Но это было только начало. На следующий день — 4-го октября — Нью-Йорк, Карнеги-холл. Повторение филадельфийской программы.
В день концерта Гилельс получил телеграмму:
Поздравляю с Вашим, большим успехом, сожалею, что не смогу быть сегодня вечером с Вами. Желаю следующих триумфов во время Вашего американского турне. Тепло приветствую Вас и госпожу Гилельс.
Корреспондент журнала «Огонек» сообщала в Москву:
«Свой первый концерт в Нью-Йорке советский пианист Эмиль Гилельс давал в Карнеги-холле с Филадельфийским оркестром под управлением Евгения [Юджина] Орманди. Этим концертом открывался нью-йоркский сезон 1955/56 годов.
У входа в концертный зал… каждого прибывающего встречали вопросом: „Нет ли лишнего билета?“
Билеты на все концерты Гилельса были проданы еще до того, как советский пианист прибыл в Соединенные Штаты.

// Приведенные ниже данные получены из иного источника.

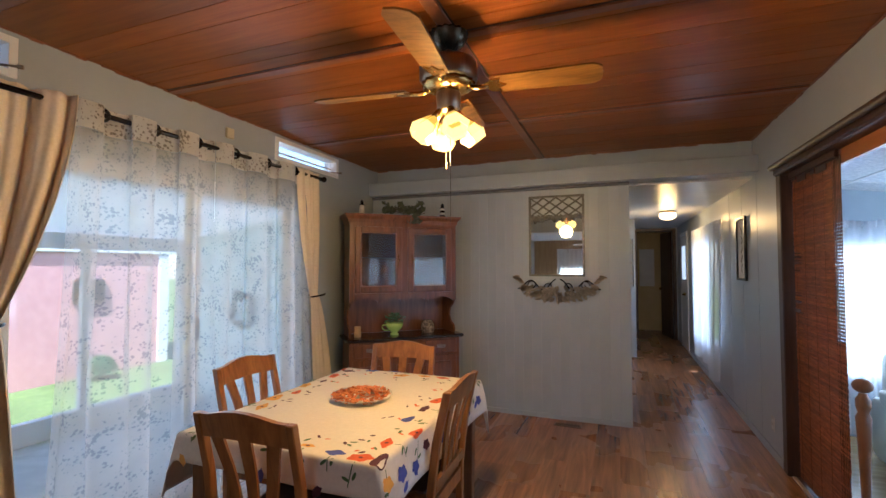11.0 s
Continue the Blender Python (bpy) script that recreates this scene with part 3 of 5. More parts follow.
def dining_chair():
    """Chair with its seat front towards +y; the back leans to -y."""
    c = thing("dining_chair", "honey oak dining chair with three splayed back slats", "chair", group="chairs round the table")
    w = 0.218
    for sx in (-1, 1):
        bm = bmesh.new()
        pts = [(0.0, 0.0), (0.004, 0.2), (0.0, 0.44), (-0.03, 0.70), (-0.085, 0.94)]
        rings = []
        for y, z in pts:
            t = 0.018
            rings.append([bm.verts.new((sx * w + dx, y + dy, z)) for dx, dy in ((-0.017, -t), (0.017, -t), (0.017, t), (-0.017, t))])
        for a, b in zip(rings, rings[1:]):
            for i in range(4):
                bm.faces.new((a[i], a[(i + 1) % 4], b[(i + 1) % 4], b[i]))
        bm.faces.new(rings[0][::-1])
        bm.faces.new(rings[-1])
        bmesh.ops.bevel(bm, geom=bm.edges[:], offset=0.004, segments=1, affect="EDGES")
        part("back_post", bm, MCHAIR, c)
        bm = bmesh.new()
        rbox(bm, (-0.018, -0.018, 0), (0.018, 0.018, 0.43), 0.004)
        for v in bm.verts:
            k = 0.7 + 0.3 * min(1, v.co.z / 0.3)
            v.co.x, v.co.y = v.co.x * k + sx * (w - 0.015), v.co.y * k + 0.385
        part("front_leg", bm, MCHAIR, c)
    bm = bmesh.new()
    rbox(bm, (-w - 0.012, 0.0, 0.43), (w + 0.012, 0.425, 0.452), 0.008, 2)
    part("seat", bm, MCHAIR, c)
    bm = bmesh.new()
    rbox(bm, (-w + 0.022, 0.035, 0.4525), (w - 0.022, 0.41, 0.47), 0.009, 2)
    part("seat_pad", bm, MSEAT, c, "dark brown seat pad")
    part("seat_rail", boxes(((-w + 0.02, 0.36, 0.37), (w - 0.02, 0.38, 0.429)), ((-w + 0.02, -0.01, 0.36), (w - 0.02, 0.012, 0.429)), ((-w - 0.008, 0.02, 0.37), (-w + 0.012, 0.366, 0.429)), ((w - 0.012, 0.02, 0.37), (w + 0.008, 0.366, 0.429))), MCHAIR, c)

    def back_y(z):
        return -0.03 * max(0, z - 0.44) / 0.26 if z < 0.7 else -0.03 - 0.055 * (z - 0.70) / 0.24
    bm = bmesh.new()
    n = 16
    rows = []
    for i in range(n + 1):
        x = -w + 0.0155 + (2 * w - 0.031) * i / n
        k = x / w
        top = 0.945 + 0.026 * max(0, math.cos(k * 2.1)) - 0.004
        bot = 0.845 + 0.010 * math.cos(k * 1.57)
        bow = -0.014 * math.cos(k * 1.57)
        rows.append([bm.verts.new((x, back_y(z) + bow + d, z)) for z, d in ((bot, -0.011), (bot, 0.011), (top, 0.011), (top, -0.011))])
    for a, b in zip(rows, rows[1:]):
        for i in range(4):
            bm.faces.new((a[i], b[i], b[(i + 1) % 4], a[(i + 1) % 4]))
    bm.faces.new(rows[0])
    bm.faces.new(rows[-1][::-1])
    part("crest_rail", bm, MCHAIR, c)
    part("lower_rail", boxes(((-w + 0.016, -0.026, 0.478), (w - 0.016, -0.002, 0.528)), r=0.004), MCHAIR, c)
    for xb, xt, hw in ((-0.075, -0.135, 0.027), (0.0, 0.0, 0.027), (0.075, 0.135, 0.027)):
        bm = bmesh.new()
        rr = []
        for i in range(6):
            t = i / 5
            z = 0.522 + (0.858 - 0.522) * t
            x = xb + (xt - xb) * (t ** 1.3)
            ww = hw * (0.85 + 0.25 * t)
            rr.append([bm.verts.new((x + dx, back_y(z) - 0.008 * t + dy, z)) for dx, dy in ((-ww, -0.006), (ww, -0.006), (ww, 0.006), (-ww, 0.006))])
        for a, b in zip(rr, rr[1:]):
            for i in range(4):
                bm.faces.new((a[i], a[(i + 1) % 4], b[(i + 1) % 4], b[i]))
        bm.faces.new(rr[0][::-1])
        bm.faces.new(rr[-1])
        part("back_slat", bm, MCHAIR, c)
    return c


chair = dining_chair()
chair.matrix_basis = pose(0.865, 2.215, 0, 0, 0, 1.5)
copy_thing(chair, pose(0.75, 3.665, 0, 0, 0, 184.5))
copy_thing(chair, pose(0.185, 2.92, 0, 0, 0, -88))
copy_thing(chair, pose(1.375, 2.94, 0, 0, 0, 91))

# hutch, set across the corner: local x along its front, y to its back
hutch = thing("china_hutch", "brown maple corner china hutch with glazed doors and black top", "hutch", pose(-0.197, 4.405, 0, 0, 0, 42.5))
HW = 1.17
part("base_body", boxes(((0.035, -0.075, 0.08), (HW - 0.035, 0.295, 0.80)), r=0.004), MHUTCH, hutch)
bm = bmesh.new()
out = [(0.04, 0), (0.13, 0)]
for i in range(13):
    t = i / 12
    out.append((0.13 + (HW - 0.26) * t, 0.05 + 0.02 * math.cos(t * 4 * math.pi)))
out += [(HW - 0.13, 0), (HW - 0.04, 0), (HW - 0.04, 0.10), (0.04, 0.10)]
plate(bm, out, -0.012, 0.012, Matrix.Translation((0, -0.09, 0)) @ Matrix.Rotation(math.pi / 2, 4, "X"))
for x0 in (0.045, HW - 0.085):
    box(bm, (x0, -0.07, 0), (x0 + 0.04, 0.28, 0.08))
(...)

Среди людей, переполнивших зал, было немало профессиональных музыкантов.
На эстраде появился Эмиль Гилельс. Партер вежливо молчал. Аплодировала главным образом галерка. Впрочем, завсегдатаи Карнеги-холла не щедры на авансы. Но вот прозвучали последние аккорды концерта, несколько секунд в зале стояла тишина, а потом люди бросились к эстраде.